Farmers Nahima Mohamed and Mohamed Eldaher stand in their field near Calgary with their five children: Munzer, 2, Abir, 5, Aisha, 8, Rabih, 7, and Hayel, 1.Photography by Leah Hennel/The Globe and Mail
Nahima Mohamed is pulling green onions out of a garden in the corner of a canola field northeast of Calgary. Mohamed Eldaher, her husband, is a few vegetable rows away, chatting with a stranger about the virtues of the soil.
Their five kids squirrel around, alternating between helping harvest and playing in the rusty trailer the family uses to haul produce. Their hands are stained burgundy from pulling beets, caked with dirt from work and play.
Ms. Mohamed and Mr. Eldaher were vegetable farmers in Syria and are determined to be vegetable farmers in Canada.
They arrived in Calgary about four years ago and, three days into their lives in Canada, started experimenting with growing in their new backyard.
Now, they tend to six acres, have expansion aspirations, and produce enough vegetables to make regular donations to the Calgary Food Bank.
The family relied on community organizations when they first arrived in Canada, before their nameless vegetable business took off. “Now I’m ready to help,” Mr. Eldaher says.
Ms. Mohamed and Mr. Eldaher delivered 317 kilograms of beets and green onions to the food bank after their mid-September picking.
Over the last four years, the family has donated 952 kilograms worth of fresh produce, according to Shawna Ogston, a spokeswoman for the charity.
“We don’t get a lot of fresh donations,” she says, even though fruits and vegetables make up 40 per cent of each hamper the organization assembles. The food bank usually purchases the fresh food, making the family’s gifts particularly valuable.
Calgary Food Bank distributed 6,300 hampers in March, up 6 per cent from the same month in 2019, when economic activity slowed because of the coronavirus. Distributions stabilized at around 4,000 to 5,000 hampers a month over the summer. The food bank handed over 5,300 hampers in September, 2019, and Ms. Ogston suspects this year’s tally will be higher.

Vegetables grown on the farm include fava beans – the crop being harvested at top – as well as beets, zucchinis and bunches of parsley like the one Mr. Edlaher is hoisting.
Mr. Eldaher began posting photos on social media of their backyard stuffed with vegetables about three or four months after the family arrived in Canada. The pictures spread online and, eventually, local media picked up the story of the Syrian green thumbs.
A Canadian-born landowner, with ties to Lebanon and Syria, then contacted the man who translated for the family in the interviews, offering them a corner of a field provided they donate some of their crop to those in need.

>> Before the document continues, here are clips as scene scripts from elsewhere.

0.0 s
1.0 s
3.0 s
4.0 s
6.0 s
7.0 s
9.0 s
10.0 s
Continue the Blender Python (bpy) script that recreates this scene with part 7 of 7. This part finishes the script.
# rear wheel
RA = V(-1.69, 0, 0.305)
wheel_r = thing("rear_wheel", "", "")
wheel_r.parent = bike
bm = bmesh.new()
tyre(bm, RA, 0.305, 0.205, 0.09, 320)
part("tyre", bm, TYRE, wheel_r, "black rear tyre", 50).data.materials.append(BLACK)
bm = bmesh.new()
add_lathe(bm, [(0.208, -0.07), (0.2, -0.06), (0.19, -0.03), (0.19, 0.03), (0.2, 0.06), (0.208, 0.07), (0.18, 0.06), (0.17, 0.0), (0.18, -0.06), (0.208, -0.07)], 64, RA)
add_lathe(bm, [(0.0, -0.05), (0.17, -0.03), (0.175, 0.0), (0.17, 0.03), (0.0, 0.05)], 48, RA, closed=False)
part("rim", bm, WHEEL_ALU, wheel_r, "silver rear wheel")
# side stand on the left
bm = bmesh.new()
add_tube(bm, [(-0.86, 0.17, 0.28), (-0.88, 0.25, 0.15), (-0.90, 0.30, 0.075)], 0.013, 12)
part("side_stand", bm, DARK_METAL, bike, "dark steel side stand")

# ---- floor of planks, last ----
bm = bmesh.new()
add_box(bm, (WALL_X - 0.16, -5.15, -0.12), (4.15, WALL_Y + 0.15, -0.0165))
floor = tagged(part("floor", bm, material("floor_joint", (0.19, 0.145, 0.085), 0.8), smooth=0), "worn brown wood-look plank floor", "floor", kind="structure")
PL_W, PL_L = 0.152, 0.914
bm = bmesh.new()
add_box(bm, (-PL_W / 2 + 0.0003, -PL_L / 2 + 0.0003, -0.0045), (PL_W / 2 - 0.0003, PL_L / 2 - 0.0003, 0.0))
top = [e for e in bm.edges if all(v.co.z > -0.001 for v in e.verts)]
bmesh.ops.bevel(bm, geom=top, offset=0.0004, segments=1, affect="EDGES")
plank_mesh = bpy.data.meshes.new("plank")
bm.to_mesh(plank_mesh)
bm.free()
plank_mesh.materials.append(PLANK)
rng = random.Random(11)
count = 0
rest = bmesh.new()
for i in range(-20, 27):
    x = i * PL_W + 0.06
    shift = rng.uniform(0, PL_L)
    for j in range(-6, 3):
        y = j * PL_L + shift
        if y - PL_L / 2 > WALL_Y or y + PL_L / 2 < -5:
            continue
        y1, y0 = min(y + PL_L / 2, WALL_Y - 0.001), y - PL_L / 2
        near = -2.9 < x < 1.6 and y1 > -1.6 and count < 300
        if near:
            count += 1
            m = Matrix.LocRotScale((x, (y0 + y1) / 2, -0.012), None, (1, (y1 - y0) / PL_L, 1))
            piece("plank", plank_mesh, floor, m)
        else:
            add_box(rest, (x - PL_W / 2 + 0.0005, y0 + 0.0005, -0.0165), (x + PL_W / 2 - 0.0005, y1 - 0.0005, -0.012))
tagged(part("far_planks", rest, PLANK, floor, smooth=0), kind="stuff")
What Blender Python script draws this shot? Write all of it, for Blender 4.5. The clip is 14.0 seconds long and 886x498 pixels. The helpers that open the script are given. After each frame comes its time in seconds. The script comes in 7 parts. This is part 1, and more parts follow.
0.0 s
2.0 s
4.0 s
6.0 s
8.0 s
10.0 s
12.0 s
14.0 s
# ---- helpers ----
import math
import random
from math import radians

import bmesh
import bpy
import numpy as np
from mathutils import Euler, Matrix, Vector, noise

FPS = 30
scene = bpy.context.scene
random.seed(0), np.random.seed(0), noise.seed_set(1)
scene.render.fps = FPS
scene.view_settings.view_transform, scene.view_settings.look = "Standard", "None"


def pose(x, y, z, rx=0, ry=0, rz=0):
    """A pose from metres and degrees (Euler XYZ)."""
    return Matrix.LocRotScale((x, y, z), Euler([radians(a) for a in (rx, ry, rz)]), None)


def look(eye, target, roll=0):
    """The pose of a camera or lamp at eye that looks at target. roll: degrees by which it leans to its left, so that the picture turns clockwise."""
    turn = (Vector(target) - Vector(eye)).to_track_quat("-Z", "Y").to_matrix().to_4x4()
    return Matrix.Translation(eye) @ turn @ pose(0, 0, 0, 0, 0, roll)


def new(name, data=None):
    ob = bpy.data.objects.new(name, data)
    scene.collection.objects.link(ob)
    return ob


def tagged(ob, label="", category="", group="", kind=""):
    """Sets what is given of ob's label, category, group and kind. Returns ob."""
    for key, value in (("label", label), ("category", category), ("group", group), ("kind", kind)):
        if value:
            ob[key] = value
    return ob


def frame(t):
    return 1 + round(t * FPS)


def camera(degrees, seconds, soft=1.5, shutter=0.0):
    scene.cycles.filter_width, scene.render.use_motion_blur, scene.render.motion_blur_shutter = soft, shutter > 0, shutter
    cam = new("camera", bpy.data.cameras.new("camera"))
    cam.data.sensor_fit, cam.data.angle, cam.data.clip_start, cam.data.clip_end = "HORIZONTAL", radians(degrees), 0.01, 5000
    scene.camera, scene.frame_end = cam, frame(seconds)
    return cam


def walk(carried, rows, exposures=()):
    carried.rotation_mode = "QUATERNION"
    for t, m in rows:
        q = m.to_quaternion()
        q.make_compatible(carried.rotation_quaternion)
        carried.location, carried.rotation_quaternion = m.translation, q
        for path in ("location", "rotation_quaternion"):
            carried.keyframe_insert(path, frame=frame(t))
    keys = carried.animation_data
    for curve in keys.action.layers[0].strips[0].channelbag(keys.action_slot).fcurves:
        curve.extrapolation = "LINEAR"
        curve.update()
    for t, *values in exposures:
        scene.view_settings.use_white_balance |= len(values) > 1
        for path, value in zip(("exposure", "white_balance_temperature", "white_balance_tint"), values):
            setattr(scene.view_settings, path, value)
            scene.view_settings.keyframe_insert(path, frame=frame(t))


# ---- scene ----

The family had to work the earth to make it suitable for vegetables, rather than grain. Ms. Mohamed and Mr. Eldaher experimented with different plants, adjusting to their new customers' tastes and a different climate. This land, Mr. Eldaher says, is so rich, in part because the growing season is only about four months, compared with eight in their native country. Prairie summers mean more hours of daylight, too. In Syria, they picked zucchinis every three days. In Alberta, zucchinis grow so fast they have to harvest them every day, Mr. Eldaher says.
“Here, it is best,” he says.
The family started small in Canada, with about two acres, and grew each year. Customers come to them, in the field. They bring their kids, who play with the farmers' children -- Aisha, Rabih, Abir, Munzer and Hayel -- while the adults shop. Visitors can pick their own fava beans or have the family gather the goods. Ms. Mohamed and Mr. Eldaher keep thing simple: Most produce costs $5 a kilogram. Parsley is $2 a bunch. Beets are 50 cents.
“This year, it was wonderful,” Mr. Eldaher says, estimating that they grew between 6,800 and 9,100 kilograms of food. The farmers received a permit for a greenhouse last year and hope to expand to seven. “That means big business.”
The farm children – like Munzer, holding an eggplant in the greenhouse, and Aisha and Abir, jumping on a trampoline during the harvest – sometimes play with the children of customers who come to visit.
Sam Nammoura is the co-founder of the Calgary Immigrant Support Society, which was previously known as the Syrian Refugee Support Group, and the translator who connected the family with the landowner. People in their immigrant community doubted Ms. Mohamed and Mr. Eldaher as they focused on starting their business, Mr. Nammoura says. They didn’t take Mr. Eldaher seriously as he raved about the soil’s potential. They thought he was wasting his time in the field when he should have been refining his English skills in the classroom. The family plowed ahead.
“Mohamed loves farming. That’s his passion,” Mr. Nammoura says. “He’s living the dream.”
And while Mr. Eldaher is, for English-speakers, the public face of the business, Mr. Nammoura says Ms. Mohamed deserves equal credit, calling her the driving force behind the project and praising her strong business skills.
“This woman is the reason No. 1 why this project is a success,” he says. “She’s the one who really fine-tuned everything.”